▶ RECORDS PROVIDED:
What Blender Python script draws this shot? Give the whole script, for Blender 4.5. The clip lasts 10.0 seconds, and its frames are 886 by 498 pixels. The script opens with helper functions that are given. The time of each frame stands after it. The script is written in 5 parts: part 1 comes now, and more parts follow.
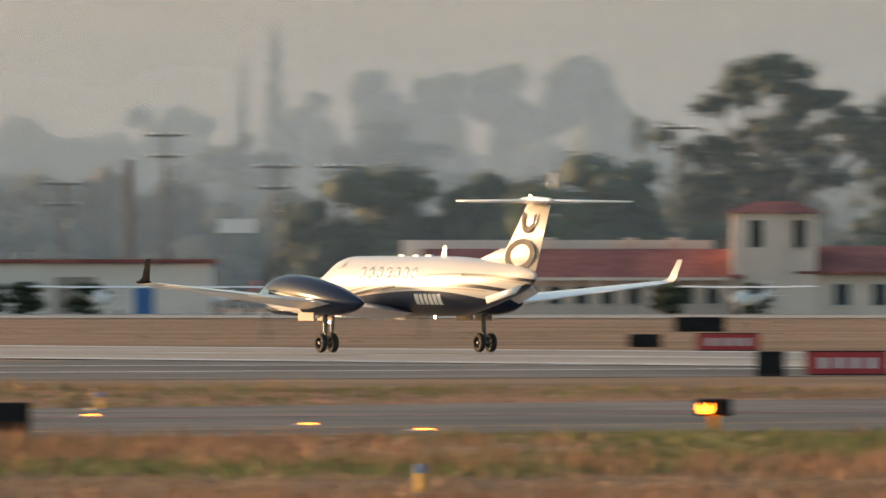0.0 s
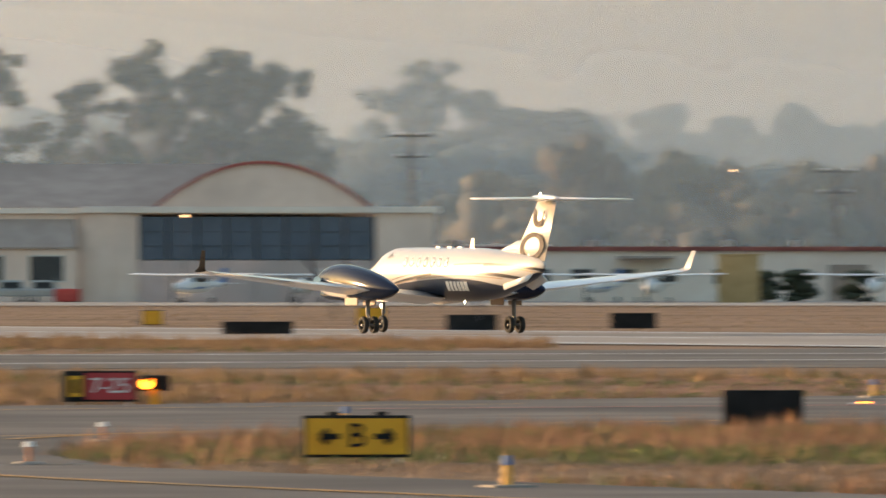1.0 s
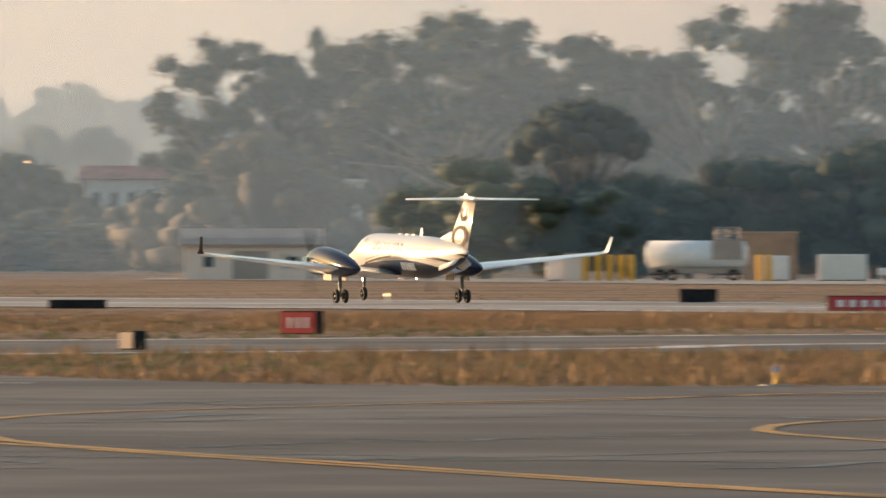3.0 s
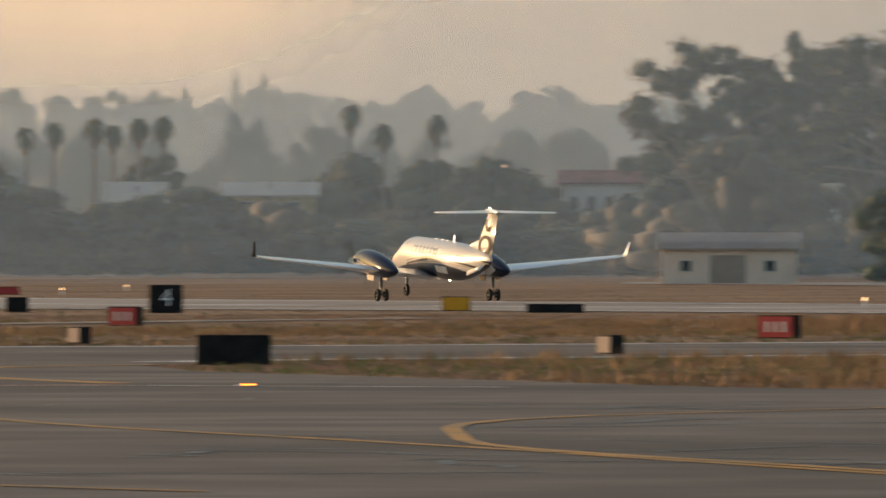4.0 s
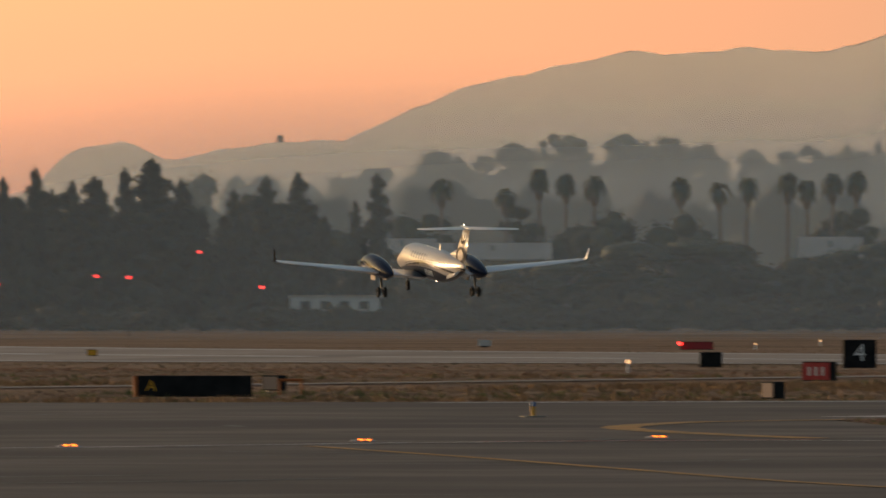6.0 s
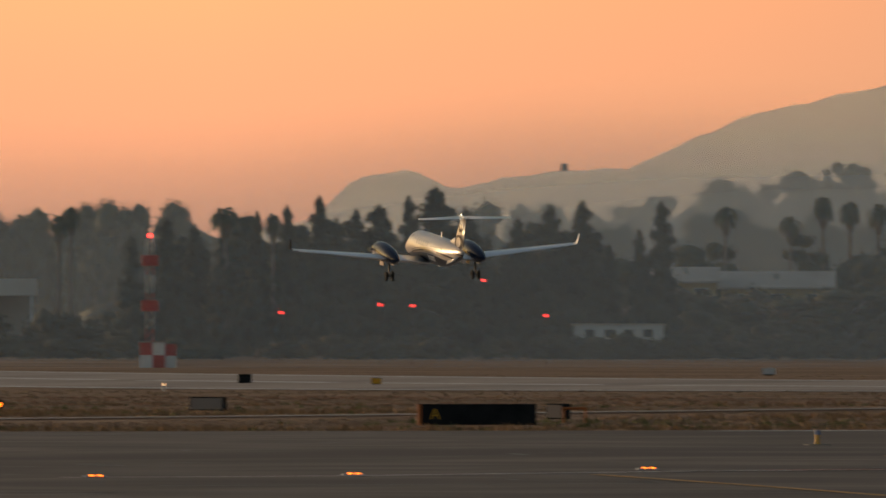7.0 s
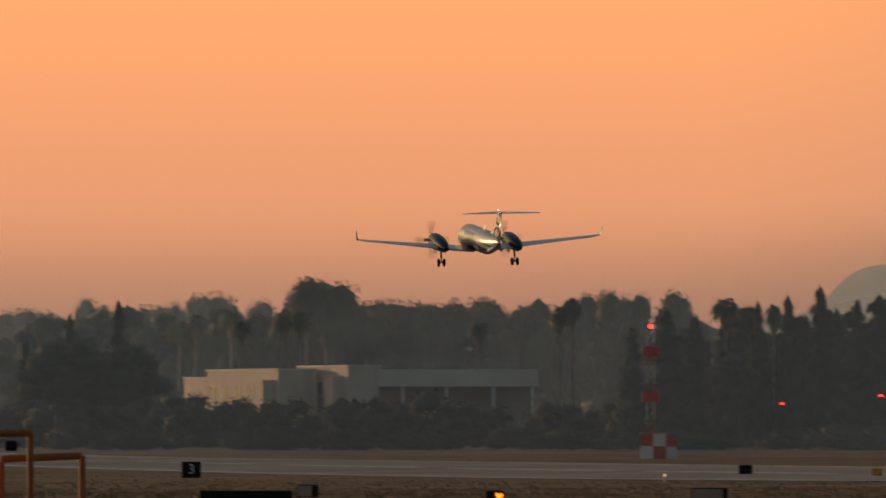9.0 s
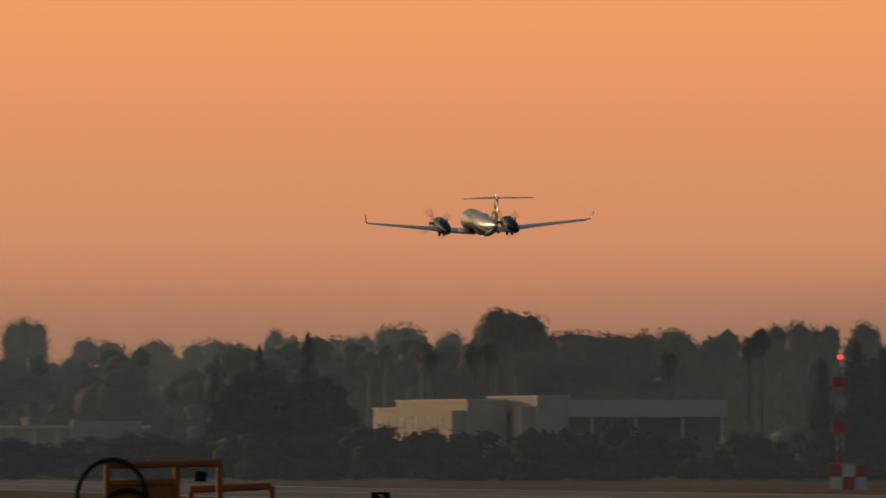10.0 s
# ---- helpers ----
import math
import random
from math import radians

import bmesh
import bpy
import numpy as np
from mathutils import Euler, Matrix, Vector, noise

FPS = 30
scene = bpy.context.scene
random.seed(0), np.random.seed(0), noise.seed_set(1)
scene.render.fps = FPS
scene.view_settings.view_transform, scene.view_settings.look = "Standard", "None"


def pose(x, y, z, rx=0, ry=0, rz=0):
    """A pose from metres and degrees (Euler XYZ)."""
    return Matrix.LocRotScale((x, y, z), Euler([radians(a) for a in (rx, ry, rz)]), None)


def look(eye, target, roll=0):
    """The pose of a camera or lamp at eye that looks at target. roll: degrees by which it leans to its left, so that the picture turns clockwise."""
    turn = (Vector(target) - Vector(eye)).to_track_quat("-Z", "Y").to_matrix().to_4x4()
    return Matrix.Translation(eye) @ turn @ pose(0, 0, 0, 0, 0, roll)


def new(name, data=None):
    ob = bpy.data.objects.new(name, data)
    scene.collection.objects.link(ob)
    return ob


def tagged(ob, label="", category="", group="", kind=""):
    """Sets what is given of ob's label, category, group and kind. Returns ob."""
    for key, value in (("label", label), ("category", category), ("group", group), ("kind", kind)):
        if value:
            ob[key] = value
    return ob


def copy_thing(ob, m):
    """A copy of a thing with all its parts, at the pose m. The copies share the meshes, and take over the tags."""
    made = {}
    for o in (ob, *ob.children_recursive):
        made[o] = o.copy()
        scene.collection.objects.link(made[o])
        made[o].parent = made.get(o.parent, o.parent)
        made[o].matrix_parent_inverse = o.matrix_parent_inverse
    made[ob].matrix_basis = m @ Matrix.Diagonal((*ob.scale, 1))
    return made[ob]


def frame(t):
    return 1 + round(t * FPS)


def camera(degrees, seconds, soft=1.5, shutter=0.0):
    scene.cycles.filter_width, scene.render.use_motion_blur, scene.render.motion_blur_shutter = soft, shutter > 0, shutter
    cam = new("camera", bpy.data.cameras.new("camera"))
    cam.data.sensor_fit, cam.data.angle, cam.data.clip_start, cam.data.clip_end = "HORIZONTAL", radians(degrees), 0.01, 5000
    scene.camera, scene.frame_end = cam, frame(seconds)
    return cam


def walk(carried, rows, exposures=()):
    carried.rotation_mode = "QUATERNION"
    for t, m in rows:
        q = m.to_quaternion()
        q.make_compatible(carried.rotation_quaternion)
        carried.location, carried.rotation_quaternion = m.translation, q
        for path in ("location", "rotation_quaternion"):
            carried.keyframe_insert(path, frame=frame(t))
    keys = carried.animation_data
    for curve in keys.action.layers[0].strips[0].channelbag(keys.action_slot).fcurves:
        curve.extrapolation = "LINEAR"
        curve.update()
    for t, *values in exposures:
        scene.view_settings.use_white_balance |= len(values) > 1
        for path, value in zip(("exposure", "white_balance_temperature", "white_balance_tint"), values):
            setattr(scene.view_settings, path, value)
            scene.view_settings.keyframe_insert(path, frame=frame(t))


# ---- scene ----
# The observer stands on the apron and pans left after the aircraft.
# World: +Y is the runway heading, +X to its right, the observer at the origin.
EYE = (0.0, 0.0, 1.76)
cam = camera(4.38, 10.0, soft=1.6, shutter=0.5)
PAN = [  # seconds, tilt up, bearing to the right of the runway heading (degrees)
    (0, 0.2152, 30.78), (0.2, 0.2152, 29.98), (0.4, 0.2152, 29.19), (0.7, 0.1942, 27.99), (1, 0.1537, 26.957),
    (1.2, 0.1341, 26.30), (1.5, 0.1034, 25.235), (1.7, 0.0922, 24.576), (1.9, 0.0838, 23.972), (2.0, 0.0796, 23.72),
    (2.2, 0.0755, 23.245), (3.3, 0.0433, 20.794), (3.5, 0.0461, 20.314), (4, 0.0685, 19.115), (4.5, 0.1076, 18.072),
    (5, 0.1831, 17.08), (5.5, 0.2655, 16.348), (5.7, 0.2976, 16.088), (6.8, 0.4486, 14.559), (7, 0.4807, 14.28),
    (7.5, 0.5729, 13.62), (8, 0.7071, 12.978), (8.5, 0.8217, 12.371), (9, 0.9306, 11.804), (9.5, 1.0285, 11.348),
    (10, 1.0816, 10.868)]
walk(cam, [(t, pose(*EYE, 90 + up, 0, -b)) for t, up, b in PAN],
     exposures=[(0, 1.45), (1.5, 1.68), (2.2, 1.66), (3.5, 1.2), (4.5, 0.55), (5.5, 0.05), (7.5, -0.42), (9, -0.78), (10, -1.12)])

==

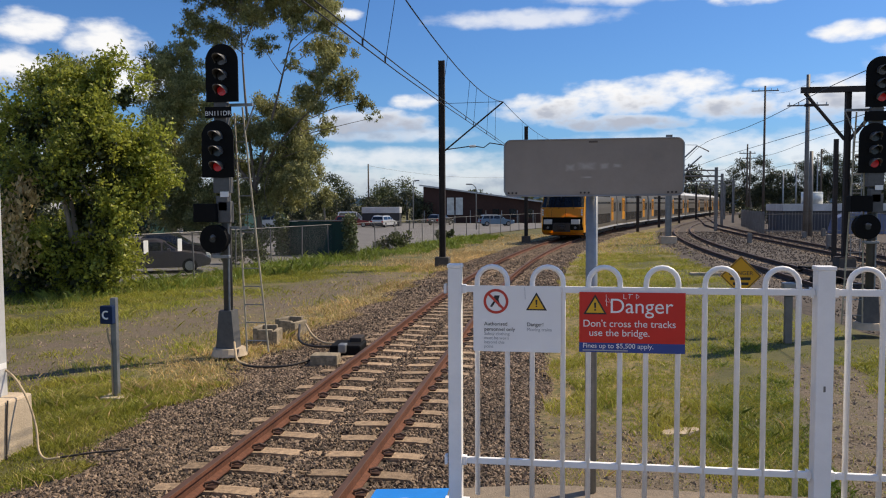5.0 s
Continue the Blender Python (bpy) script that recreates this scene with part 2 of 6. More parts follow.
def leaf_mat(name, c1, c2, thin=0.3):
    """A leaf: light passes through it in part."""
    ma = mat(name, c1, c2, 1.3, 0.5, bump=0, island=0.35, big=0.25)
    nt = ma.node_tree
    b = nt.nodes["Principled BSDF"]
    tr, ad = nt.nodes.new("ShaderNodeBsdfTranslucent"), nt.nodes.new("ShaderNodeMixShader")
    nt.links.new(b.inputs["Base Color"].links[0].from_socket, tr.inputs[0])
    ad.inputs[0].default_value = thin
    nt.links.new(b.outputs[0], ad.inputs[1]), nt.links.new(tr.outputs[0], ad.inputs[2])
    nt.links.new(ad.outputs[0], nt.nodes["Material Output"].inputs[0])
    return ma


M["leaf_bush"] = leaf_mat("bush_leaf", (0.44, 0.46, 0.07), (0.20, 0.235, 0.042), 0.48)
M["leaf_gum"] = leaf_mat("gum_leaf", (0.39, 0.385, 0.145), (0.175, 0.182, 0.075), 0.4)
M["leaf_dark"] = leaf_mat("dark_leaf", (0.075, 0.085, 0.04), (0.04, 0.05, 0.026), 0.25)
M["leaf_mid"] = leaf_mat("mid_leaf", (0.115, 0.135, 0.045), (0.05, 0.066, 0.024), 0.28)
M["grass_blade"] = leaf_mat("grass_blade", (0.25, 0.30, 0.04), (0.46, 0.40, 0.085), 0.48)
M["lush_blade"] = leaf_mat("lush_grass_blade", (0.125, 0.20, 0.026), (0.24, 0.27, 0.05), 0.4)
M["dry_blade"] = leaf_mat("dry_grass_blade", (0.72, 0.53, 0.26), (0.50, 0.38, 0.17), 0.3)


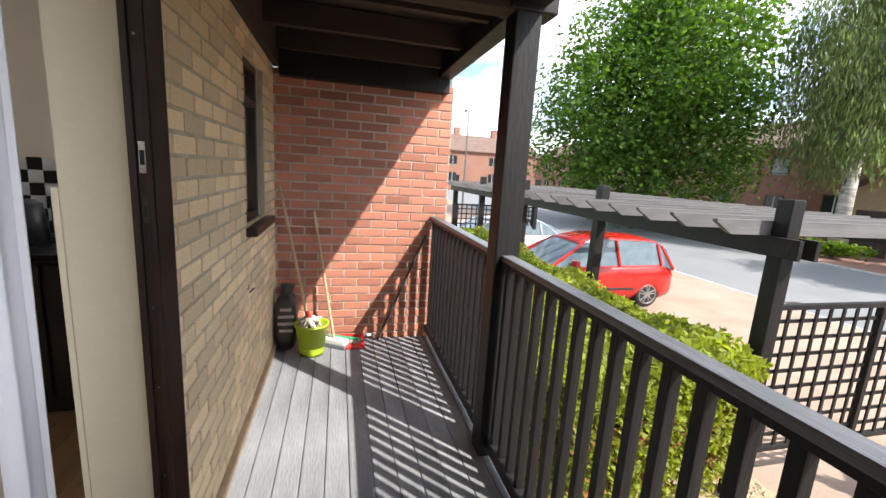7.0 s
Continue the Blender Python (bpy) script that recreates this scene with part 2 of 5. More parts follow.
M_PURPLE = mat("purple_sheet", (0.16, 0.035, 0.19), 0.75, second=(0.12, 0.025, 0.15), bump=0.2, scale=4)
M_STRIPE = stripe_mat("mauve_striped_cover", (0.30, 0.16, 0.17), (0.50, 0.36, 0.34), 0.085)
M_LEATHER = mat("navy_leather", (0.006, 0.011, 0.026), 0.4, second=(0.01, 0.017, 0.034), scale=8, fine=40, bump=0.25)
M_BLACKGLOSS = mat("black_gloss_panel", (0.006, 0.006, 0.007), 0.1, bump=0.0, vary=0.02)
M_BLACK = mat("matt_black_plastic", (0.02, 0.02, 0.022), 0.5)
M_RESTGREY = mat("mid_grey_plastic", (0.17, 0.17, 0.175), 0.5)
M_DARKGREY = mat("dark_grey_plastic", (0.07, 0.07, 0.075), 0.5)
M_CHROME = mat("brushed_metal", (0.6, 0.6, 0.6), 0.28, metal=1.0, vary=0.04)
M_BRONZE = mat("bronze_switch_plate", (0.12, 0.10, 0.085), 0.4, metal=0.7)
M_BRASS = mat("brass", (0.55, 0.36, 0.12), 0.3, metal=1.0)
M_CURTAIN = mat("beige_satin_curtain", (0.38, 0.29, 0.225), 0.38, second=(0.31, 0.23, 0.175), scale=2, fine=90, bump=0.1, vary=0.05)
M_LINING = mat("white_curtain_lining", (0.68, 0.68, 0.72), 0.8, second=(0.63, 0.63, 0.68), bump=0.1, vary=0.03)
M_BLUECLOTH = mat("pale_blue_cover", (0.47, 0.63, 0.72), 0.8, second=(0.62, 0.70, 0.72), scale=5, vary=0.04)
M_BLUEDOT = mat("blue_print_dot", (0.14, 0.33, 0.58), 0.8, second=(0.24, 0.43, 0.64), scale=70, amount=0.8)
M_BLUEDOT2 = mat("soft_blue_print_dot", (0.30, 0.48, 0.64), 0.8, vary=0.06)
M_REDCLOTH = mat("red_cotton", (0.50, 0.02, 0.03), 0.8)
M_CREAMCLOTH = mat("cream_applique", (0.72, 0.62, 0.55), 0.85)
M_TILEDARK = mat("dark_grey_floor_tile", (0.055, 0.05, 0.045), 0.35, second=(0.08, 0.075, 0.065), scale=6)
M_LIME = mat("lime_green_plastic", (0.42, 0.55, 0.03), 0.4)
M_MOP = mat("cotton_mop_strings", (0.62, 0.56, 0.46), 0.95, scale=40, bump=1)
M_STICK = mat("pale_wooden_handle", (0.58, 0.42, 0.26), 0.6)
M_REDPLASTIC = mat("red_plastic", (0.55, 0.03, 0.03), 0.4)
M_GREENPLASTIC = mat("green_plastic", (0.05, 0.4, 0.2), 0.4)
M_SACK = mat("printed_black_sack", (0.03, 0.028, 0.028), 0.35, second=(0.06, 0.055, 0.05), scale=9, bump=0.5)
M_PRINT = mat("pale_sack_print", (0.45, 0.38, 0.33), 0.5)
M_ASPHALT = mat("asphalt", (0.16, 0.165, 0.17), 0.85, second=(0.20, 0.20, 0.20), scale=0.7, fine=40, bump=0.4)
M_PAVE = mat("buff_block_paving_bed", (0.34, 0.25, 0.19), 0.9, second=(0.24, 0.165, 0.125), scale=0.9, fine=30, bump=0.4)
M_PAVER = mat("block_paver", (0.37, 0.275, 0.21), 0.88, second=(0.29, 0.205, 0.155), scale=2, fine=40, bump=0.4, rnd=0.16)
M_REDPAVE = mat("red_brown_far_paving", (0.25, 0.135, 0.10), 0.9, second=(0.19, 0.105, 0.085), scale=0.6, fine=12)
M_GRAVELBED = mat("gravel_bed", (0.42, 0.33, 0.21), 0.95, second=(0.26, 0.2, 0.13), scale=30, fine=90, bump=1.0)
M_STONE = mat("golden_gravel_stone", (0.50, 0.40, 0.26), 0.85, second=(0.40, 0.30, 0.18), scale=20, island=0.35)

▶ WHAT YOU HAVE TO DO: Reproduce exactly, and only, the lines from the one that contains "for t, *values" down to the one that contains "-0.78), (10, -1.12)])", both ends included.

▶ RESULT FOR THIS EXERCISE:
    for t, *values in exposures:
        scene.view_settings.use_white_balance |= len(values) > 1
        for path, value in zip(("exposure", "white_balance_temperature", "white_balance_tint"), values):
            setattr(scene.view_settings, path, value)
            scene.view_settings.keyframe_insert(path, frame=frame(t))


# ---- scene ----
# The observer stands on the apron and pans left after the aircraft.
# World: +Y is the runway heading, +X to its right, the observer at the origin.
EYE = (0.0, 0.0, 1.76)
cam = camera(4.38, 10.0, soft=1.6, shutter=0.5)
PAN = [  # seconds, tilt up, bearing to the right of the runway heading (degrees)
    (0, 0.2152, 30.78), (0.2, 0.2152, 29.98), (0.4, 0.2152, 29.19), (0.7, 0.1942, 27.99), (1, 0.1537, 26.957),
    (1.2, 0.1341, 26.30), (1.5, 0.1034, 25.235), (1.7, 0.0922, 24.576), (1.9, 0.0838, 23.972), (2.0, 0.0796, 23.72),
    (2.2, 0.0755, 23.245), (3.3, 0.0433, 20.794), (3.5, 0.0461, 20.314), (4, 0.0685, 19.115), (4.5, 0.1076, 18.072),
    (5, 0.1831, 17.08), (5.5, 0.2655, 16.348), (5.7, 0.2976, 16.088), (6.8, 0.4486, 14.559), (7, 0.4807, 14.28),
    (7.5, 0.5729, 13.62), (8, 0.7071, 12.978), (8.5, 0.8217, 12.371), (9, 0.9306, 11.804), (9.5, 1.0285, 11.348),
    (10, 1.0816, 10.868)]
walk(cam, [(t, pose(*EYE, 90 + up, 0, -b)) for t, up, b in PAN],
     exposures=[(0, 1.45), (1.5, 1.68), (2.2, 1.66), (3.5, 1.2), (4.5, 0.55), (5.5, 0.05), (7.5, -0.42), (9, -0.78), (10, -1.12)])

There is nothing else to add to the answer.